Нам предстоял последний съемочный рывок в Италии. В Риме нужно было снять все начальные сцены фильма. С хорошим настроением съемочная группа отправилась в столицу Италии. И тут случилось неожиданное. На аэродроме Фьюмичино в Риме администрация фирмы нас встретила неприветливо, хмуро и недружелюбно.

Группу привезли в третьеразрядную гостиницу, расположенную километрах в двадцати от центра, на окраине, что-то вроде римского Медведкова, и разместили в крохотных конурах без элементарных удобств. Нашими партнерами был нарушен Закон ответного гостеприимства — ведь итальянские коллеги жили в Москве и Ленинграде в прекрасных гостиницах, в хороших номерах. И это естественно. После трудного, напряженного дня человек должен иметь возможность отдохнуть.

Следующий удар нам нанесли в помещении фирмы, куда мы отправились, бросив вещи в отеле. Нам недвусмысленно заявили, что в Риме работа пойдет иначе, чем в России. Здесь другая страна и другие условия. То, что можно было снимать у вас, говорили нам, здесь снимать нельзя. В Италии все стоит больших денег. (Как будто у нас все бесплатно!) Например, вы даже не будете иметь возможности в городе поставить камеру на асфальт — все съемки придется вести с операторской машины.

— Почему? — удивились мы.

— Потому, что иначе нужно заплатить крупные деньги муниципалитету.

Потом мы выяснили — это стоило копейки. Но фирма, видно, решила больше на картину денег не тратить. С самого начала нас стали держать в ежовых экономических рукавицах.

Ничего не подозревая, мы были открыты для честного сотрудничества. Мы выполнили все договорные обязательства и хотели одного — хорошо завершить фильм. Но в Риме ощущение, что мы приехали к друзьям и единомышленникам, быстро пропало.

Вечером в день прилета, подавленный, возмущенный, обиженный, я вернулся в гостиницу, увидел свою камеру-одиночку, в которой я с трудом мог повернуться, перебрал в памяти оскорбительный разговор и решил, что необходимо протестовать.

Но как? У меня не было никаких прав, я находился в чужой стране. Жаловаться на то, что нас плохо встретили и не дают снимать, казалось унизительным. И кому жаловаться?

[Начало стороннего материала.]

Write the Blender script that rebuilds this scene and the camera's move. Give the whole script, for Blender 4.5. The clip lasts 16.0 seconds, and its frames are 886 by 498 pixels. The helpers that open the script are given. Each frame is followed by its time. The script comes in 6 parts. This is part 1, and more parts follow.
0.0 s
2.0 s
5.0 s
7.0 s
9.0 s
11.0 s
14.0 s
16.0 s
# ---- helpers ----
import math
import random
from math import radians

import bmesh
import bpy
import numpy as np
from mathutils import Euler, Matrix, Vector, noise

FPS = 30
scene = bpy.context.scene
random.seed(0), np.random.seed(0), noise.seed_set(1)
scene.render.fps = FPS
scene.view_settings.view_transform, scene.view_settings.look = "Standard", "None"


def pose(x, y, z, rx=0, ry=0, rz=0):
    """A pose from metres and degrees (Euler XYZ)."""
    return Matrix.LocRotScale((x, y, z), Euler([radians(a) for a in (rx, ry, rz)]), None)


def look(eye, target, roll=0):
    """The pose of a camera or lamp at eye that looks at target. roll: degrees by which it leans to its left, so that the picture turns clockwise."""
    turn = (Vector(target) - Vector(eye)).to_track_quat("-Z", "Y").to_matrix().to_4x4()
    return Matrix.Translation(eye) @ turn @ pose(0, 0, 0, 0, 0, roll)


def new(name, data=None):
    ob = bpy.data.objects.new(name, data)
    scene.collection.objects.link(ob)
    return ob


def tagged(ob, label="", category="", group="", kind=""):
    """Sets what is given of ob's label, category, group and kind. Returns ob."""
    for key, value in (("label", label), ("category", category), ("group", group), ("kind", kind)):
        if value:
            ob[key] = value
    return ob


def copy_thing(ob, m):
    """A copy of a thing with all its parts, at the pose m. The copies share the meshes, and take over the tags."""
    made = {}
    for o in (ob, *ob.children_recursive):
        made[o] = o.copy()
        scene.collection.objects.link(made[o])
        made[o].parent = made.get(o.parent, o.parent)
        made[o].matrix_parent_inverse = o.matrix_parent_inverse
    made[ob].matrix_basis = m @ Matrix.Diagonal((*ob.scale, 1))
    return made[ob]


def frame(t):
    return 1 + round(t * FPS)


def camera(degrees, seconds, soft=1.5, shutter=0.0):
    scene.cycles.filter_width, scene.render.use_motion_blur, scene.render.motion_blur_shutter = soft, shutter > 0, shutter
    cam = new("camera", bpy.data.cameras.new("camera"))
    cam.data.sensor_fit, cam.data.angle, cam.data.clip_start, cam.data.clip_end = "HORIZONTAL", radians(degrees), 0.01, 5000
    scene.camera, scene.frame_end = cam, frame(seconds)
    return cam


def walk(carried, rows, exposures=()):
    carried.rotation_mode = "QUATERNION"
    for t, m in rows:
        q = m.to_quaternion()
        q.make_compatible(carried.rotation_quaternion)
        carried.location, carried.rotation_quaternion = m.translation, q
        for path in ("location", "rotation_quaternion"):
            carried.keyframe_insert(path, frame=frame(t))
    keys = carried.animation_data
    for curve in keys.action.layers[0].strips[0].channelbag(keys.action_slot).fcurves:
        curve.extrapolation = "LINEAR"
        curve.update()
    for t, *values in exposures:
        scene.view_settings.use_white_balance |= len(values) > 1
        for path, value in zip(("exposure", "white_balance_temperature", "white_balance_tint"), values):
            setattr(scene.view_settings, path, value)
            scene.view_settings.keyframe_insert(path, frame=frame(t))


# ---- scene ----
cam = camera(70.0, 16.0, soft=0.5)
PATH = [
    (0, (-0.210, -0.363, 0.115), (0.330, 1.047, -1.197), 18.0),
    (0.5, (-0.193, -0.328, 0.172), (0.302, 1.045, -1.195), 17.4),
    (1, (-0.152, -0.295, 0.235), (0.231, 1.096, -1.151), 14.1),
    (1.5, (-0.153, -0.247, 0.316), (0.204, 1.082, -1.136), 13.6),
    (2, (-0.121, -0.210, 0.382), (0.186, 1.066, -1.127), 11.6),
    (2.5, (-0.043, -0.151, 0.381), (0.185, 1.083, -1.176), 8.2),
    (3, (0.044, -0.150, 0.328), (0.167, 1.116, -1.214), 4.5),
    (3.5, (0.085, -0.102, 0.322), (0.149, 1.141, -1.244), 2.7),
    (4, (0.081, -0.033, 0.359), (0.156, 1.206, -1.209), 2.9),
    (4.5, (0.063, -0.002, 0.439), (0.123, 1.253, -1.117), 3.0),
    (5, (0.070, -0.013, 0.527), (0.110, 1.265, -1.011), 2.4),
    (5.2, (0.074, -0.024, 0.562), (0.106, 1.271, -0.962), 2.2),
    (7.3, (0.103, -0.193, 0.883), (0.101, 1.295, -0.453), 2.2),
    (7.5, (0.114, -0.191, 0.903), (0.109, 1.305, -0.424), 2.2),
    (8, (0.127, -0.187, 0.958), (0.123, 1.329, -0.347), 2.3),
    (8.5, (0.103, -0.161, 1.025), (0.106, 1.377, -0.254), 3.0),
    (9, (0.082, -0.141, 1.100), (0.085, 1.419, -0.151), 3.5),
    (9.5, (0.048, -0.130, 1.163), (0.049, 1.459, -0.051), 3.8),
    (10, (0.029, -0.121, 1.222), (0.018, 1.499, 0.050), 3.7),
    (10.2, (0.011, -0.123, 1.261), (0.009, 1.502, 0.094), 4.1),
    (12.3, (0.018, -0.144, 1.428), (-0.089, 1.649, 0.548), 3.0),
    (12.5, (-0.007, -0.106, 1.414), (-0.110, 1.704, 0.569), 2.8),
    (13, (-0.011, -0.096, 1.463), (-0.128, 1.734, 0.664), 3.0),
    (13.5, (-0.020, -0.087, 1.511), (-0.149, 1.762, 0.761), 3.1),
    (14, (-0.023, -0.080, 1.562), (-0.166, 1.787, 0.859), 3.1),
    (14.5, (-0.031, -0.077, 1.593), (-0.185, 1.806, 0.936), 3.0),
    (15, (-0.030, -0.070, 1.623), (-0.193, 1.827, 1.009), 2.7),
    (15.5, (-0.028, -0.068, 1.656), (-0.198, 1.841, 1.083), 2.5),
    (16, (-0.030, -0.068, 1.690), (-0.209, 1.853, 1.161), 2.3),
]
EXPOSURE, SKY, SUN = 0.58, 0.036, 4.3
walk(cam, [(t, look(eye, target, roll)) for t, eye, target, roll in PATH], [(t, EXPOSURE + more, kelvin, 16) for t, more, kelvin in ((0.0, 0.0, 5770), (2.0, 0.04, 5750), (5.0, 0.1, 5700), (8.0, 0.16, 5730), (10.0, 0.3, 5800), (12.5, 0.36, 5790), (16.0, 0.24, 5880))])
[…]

Найти бы какой-то более эффективный и действенный способ! И во мне внезапно, интуитивно, что ли, взыграли классовые инстинкты, я вспомнил борьбу русского рабочего класса за свои права и понял: надо объявить забастовку!

Сейчас забастовкой никого не удивишь. Они стали, если можно так выразиться, нормой нашей жизни. Но тогда! Это был диковинный, небывалый поступок, совершенно не свойственный советскому человеку.

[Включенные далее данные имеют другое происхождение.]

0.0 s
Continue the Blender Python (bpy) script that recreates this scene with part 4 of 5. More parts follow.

На следующее утро, когда в отель прибыли итальянские директор картины, художник, оператор, чтобы ехать на осмотр натуры, я объявил, что на работу не выхожу. Я бастую! Не распаковывал чемодан, не брился. Лежал на кровати, несчастный, но непреклонный. Рядом на столике валялся тюбик с валидолом.

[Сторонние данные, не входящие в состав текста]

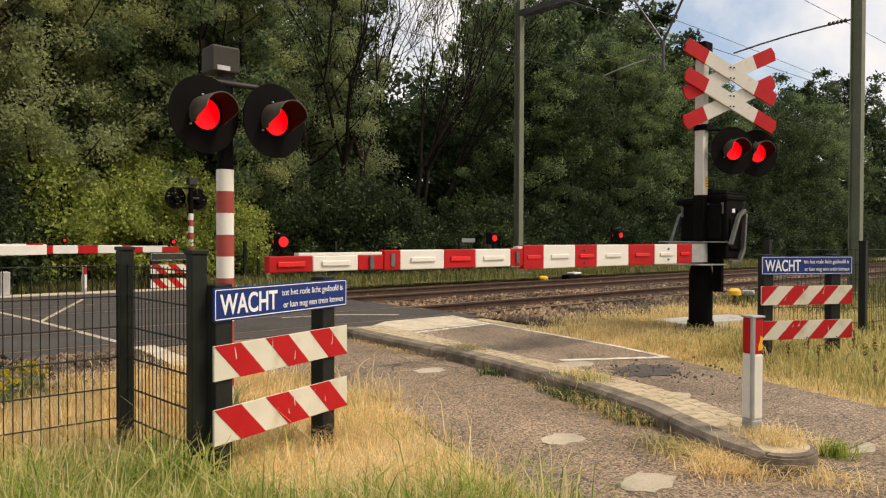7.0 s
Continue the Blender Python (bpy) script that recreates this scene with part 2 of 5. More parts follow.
M_BARK = surf("brown_bark", (0.014, 0.011, 0.009), (0.030, 0.024, 0.019), 3.0, 0.95, 0.6, 0, 20)
for dull in (M_LENS_OFF, M_BLACK, M_BARK):
    dull.node_tree.nodes["Principled BSDF"].inputs["Specular IOR Level"].default_value = 0.06
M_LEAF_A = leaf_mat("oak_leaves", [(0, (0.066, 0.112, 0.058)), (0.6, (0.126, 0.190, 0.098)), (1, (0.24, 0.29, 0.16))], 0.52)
# leaf tone raised so that self-shadowed left crowns look lit
M_LEAF_B = leaf_mat("brightened_birch_leaves", [(0, (0.19, 0.25, 0.135)), (0.6, (0.275, 0.335, 0.185)), (1, (0.355, 0.39, 0.225))], 0.58, even=True)
# darker leaf copy: shade low in the wood is put into the colour
M_LEAF_D = leaf_mat("shade_dark_leaves", [(0, (0.024, 0.045, 0.018)), (0.6, (0.046, 0.077, 0.033)), (1, (0.093, 0.130, 0.064))], 0.38)
M_LEAF_Y = leaf_mat("yellow_green_leaves", [(0, (0.17, 0.235, 0.05)), (0.6, (0.32, 0.385, 0.09)), (1, (0.48, 0.50, 0.16))], 0.5, 0.55, True)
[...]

Вызвали Де Лаурентиса. В моей клетушке собралось около десяти человек. Сесть некуда, все стоят, как в метро в час пик. А я лежу и заявляю:

— Во-первых, я не буду работать до тех пор, пока всей съемочной группе не переменят гостиницу. Вы жили у нас в прекрасных условиях. И я считаю, что мы должны жить у вас в нормальной обстановке. Я требую также, чтобы вы предоставили нам возможность снять все сценарные кадры, утвержденные обеими сторонами. Иначе я на работу не выйду. Далее. Вы вычеркнули из списка нашей съемочной группы художника по костюмам и ассистента режиссера. А по нашей прежней договоренности они должны прилететь на съемки в Италию. Я настаиваю на их вызове.

Луиджи Де Лаурентис, брат и заместитель хозяина, глядя на мое небритое, озлобленное, решительное лицо, понял, что на этот раз лучше уступить. Требования бастующих, как пишут обычно в газетах, были удовлетворены полностью.